Большая, но довольно бессобытийная статья американского «Эсквайра» превращает умеренно хайповое дело об убийстве Роджера Фелтиса в аналог вечера в паблике «Расеянство», ну или в компании сериала «Малыш Кенкен».
Сочувствующие написали в некрологах, что будут скучать по его вечным крикам «Опача!» и «Сасатб!»
Первым делом мы узнаем, что сразу после начала коронавирусной паники жители Виналхэйвена, увидев, что приехавшие на остров гости куда-то собрались уезжать, спилили им дерево у дома и заблокировали выезд. Сказано сидеть, так сидите, типа. Пришлось привлекать полицию с большой земли, которая установила, что раз приезжие ничем не больны, там и отъездом никакого карантина нарушить не могут. Собственный полицейский на весь остров был ровно один. Все время службы он занимался тем, что по кругу объезжал остров и глядел, что не так. В разговоре с журналистом он сейчас называет жителей острова «неспособными уяснить простые факты» и корит себя за то, что вовремя не арестовал человек 50, но в момент убийства он больше всего был поражен тем, что коллеги с большой земли приехали помогать ему не только одетые в костюмы, но и надушенные.
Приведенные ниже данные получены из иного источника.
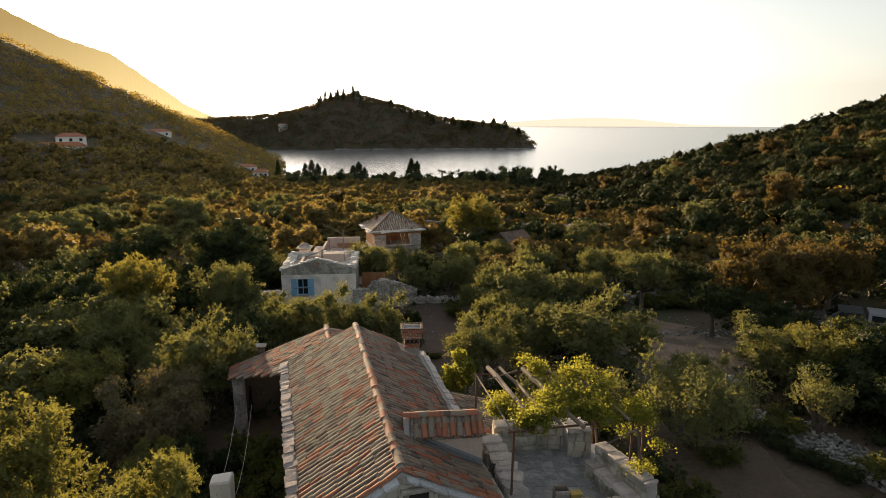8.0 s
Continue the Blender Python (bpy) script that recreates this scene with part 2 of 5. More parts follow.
# ---- building helpers ----
class Build:
    """Collects vertices and faces of one mesh."""

    def __init__(self):
        self.v, self.f = [], []

    def add(self, verts, faces):
        k = len(self.v)
        self.v.extend(tuple(p) for p in verts)
        self.f.extend(tuple(i + k for i in q) for q in faces)
        return self

    def box(self, c, s, m=None, bevel=0.0, jitter=0.0, rng=random):
        """A box with middle c and size s, its edges cut off by bevel."""
        hx, hy, hz = s[0] / 2, s[1] / 2, s[2] / 2
        e = min(bevel, hx * 0.8, hy * 0.8, hz * 0.8)
        verts, faces = [], []
        j = lambda: rng.uniform(-jitter, jitter)  # noqa: E731
        if e <= 0:
            for x in (-hx, hx):
                for y in (-hy, hy):
                    for z in (-hz, hz):
                        verts.append(Vector((x + j(), y + j(), z + j())))
            faces = [(0, 1, 3, 2), (4, 6, 7, 5), (0, 4, 5, 1), (2, 3, 7, 6), (0, 2, 6, 4), (1, 5, 7, 3)]
        else:
            corner = {}
            for sx in (-1, 1):
                for sy in (-1, 1):
                    for sz in (-1, 1):
                        d = Vector((j(), j(), j()))
                        ids = []
                        for p in ((hx, hy - e, hz - e), (hx - e, hy, hz - e), (hx - e, hy - e, hz)):
                            ids.append(len(verts))
                            verts.append(Vector((sx * p[0], sy * p[1], sz * p[2])) + d)
                        corner[sx, sy, sz] = ids
            C = corner
            for sgn in (-1, 1):
                faces.append([C[sgn, a, b][0] for a, b in ((-1, -1), (1, -1), (1, 1), (-1, 1))][::sgn])
                faces.append([C[a, sgn, b][1] for a, b in ((-1, -1), (-1, 1), (1, 1), (1, -1))][::sgn])
                faces.append([C[a, b, sgn][2] for a, b in ((-1, -1), (1, -1), (1, 1), (-1, 1))][::sgn])
            for a in (-1, 1):
                for b in (-1, 1):
                    faces.append([C[a, b, -1][0], C[a, b, 1][0], C[a, b, 1][1], C[a, b, -1][1]][:: a * b])
                    faces.append([C[a, -1, b][2], C[a, 1, b][2], C[a, 1, b][0], C[a, -1, b][0]][:: a * b])
                    faces.append([C[-1, a, b][1], C[1, a, b][1], C[1, a, b][2], C[-1, a, b][2]][:: a * b])
                    for c2 in (-1, 1):
                        faces.append(C[a, b, c2][:: a * b * c2])
        m = m or Matrix()
        c = Vector(c)
        self.add([m @ (p + c) for p in verts], faces)
        return self

    def tube(self, points, radii, n=8, cap=True):
        """A round bar along the points."""
        pts = [Vector(p) for p in points]
        rings = []
        for i, p in enumerate(pts):
            d = (pts[min(i + 1, len(pts) - 1)] - pts[max(i - 1, 0)]).normalized()
            side = d.cross(Vector((0.31, 0.17, 0.93)))
            if side.length < 0.05:
                side = d.cross(Vector((1, 0, 0)))
            side.normalize()
            up = side.cross(d)
            r = radii[i] if isinstance(radii, (list, tuple)) else radii
            rings.append([p + (side * math.cos(q) + up * math.sin(q)) * r for q in (2 * math.pi * k / n for k in range(n))])
        verts = [p for ring in rings for p in ring]
        faces = []
        for i in range(len(pts) - 1):
            for k in range(n):
                a, b = i * n + k, i * n + (k + 1) % n
                faces.append((a, b, b + n, a + n))
        if cap:
            faces.append(tuple(range(n))[::-1])
            faces.append(tuple((len(pts) - 1) * n + k for k in range(n)))
        return self.add(verts, faces)

    def prism(self, outline, z0, z1):
        """An upright prism over a flat outline (counter-clockwise)."""
        n = len(outline)
        verts = [(x, y, z0) for x, y in outline] + [(x, y, z1) for x, y in outline]
        faces = [tuple(range(n))[::-1], tuple(range(n, 2 * n))] + [(i, (i + 1) % n, (i + 1) % n + n, i + n) for i in range(n)]
        return self.add(verts, faces)

    def mesh(self, name, mat, smooth=False):
        me = bpy.data.meshes.new(name)
        me.from_pydata(self.v, [], self.f)
        me.materials.append(mat)
        if smooth:
            me.shade_smooth()
        me.update()
        return me


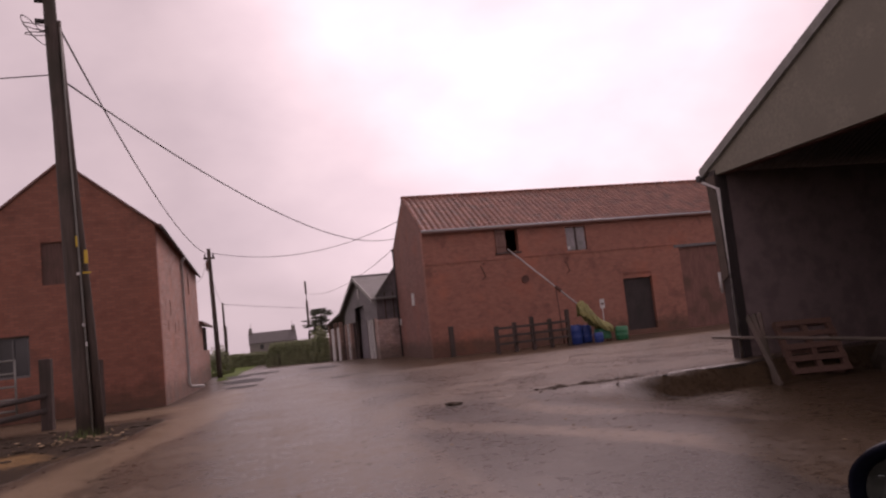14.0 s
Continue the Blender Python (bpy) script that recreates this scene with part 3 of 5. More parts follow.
def build_barn():
    h = thing("brick_barn", BX, BY, 0, "long two-storey red brick barn with clay pantile roof", "barn")
    hatch, win, door, big = (12.72, 13.40, 4.5, 5.62), (16.03, 17.16, 4.28, 5.52), (18.95, 20.65, -0.1, 2.85), (22.5, 25.6, -0.3, 4.0)
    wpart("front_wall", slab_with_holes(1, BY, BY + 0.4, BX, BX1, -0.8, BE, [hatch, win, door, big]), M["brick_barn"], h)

    def gable(u):
        return BE + (BR - BE) * (1 - abs(u - (BY + BY1) / 2) / ((BY1 - BY) / 2))
    vent = (37.2, 37.85, 2.35, 3.05)
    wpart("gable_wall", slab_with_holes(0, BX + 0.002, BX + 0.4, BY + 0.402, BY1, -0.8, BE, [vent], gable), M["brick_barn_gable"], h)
    wpart("back_wall", box(BX + 0.402, BX1, BY1 - 0.4, BY1, -0.8, BE), M["brick_barn"], h)
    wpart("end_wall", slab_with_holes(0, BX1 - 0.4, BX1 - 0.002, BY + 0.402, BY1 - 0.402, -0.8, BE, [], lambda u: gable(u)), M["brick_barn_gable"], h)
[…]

Погибший рыбак доставал всех знакомых на фейсбуке репостами кринжовых мемов, и даже сочувствующие в некрологах написали, что будут скучать по его вечным крикам «Опача!» и «Сасатб!». Рыбак с топором был его заклятым врагом, хотя трудно сказать, по какой конкретно причине. Вроде, говорят, они как-то не поделили место наживщика на одной очень выгодной рыбацкой шхуне, да так и сцепились с тех пор. Сама их работа, вопреки названию, имела мало общего с тем, что мы представляем себе при слове «рыбак». Так как ловили они в основном лобстеров, на которых нужно ставить ловушки по очень жестким правилам и на четко оговоренных территориях, то склоки им были прописаны самой профессией. В частности, наживщик, то есть человек, который сует в ловушки дохлую селедку, а потом достает из воды ловушки уже с лобстерами, мало что с ночи до следующего вечера возится в холодной воде с вонючими предметами, так еще и получает процент от общей выручки судна – то есть одна и та же работа на плохой и хорошей лодке приносит им совсем разные деньги. Немудрено тут сцепиться. Жуткий, грязный, глупый мир, из которого и выбывают люди глупо, придурошно и в пьяной драке.
Материал при этом снабжен фотографиями, да и сами легко можете погуглить виды: Виналхэйвен – живописный курорт, в сезон там живет в три раза больше людей, чем обычно. Иными словами, свинья везде грязь найдет, а с милым-то, небось, рай и в шалаше.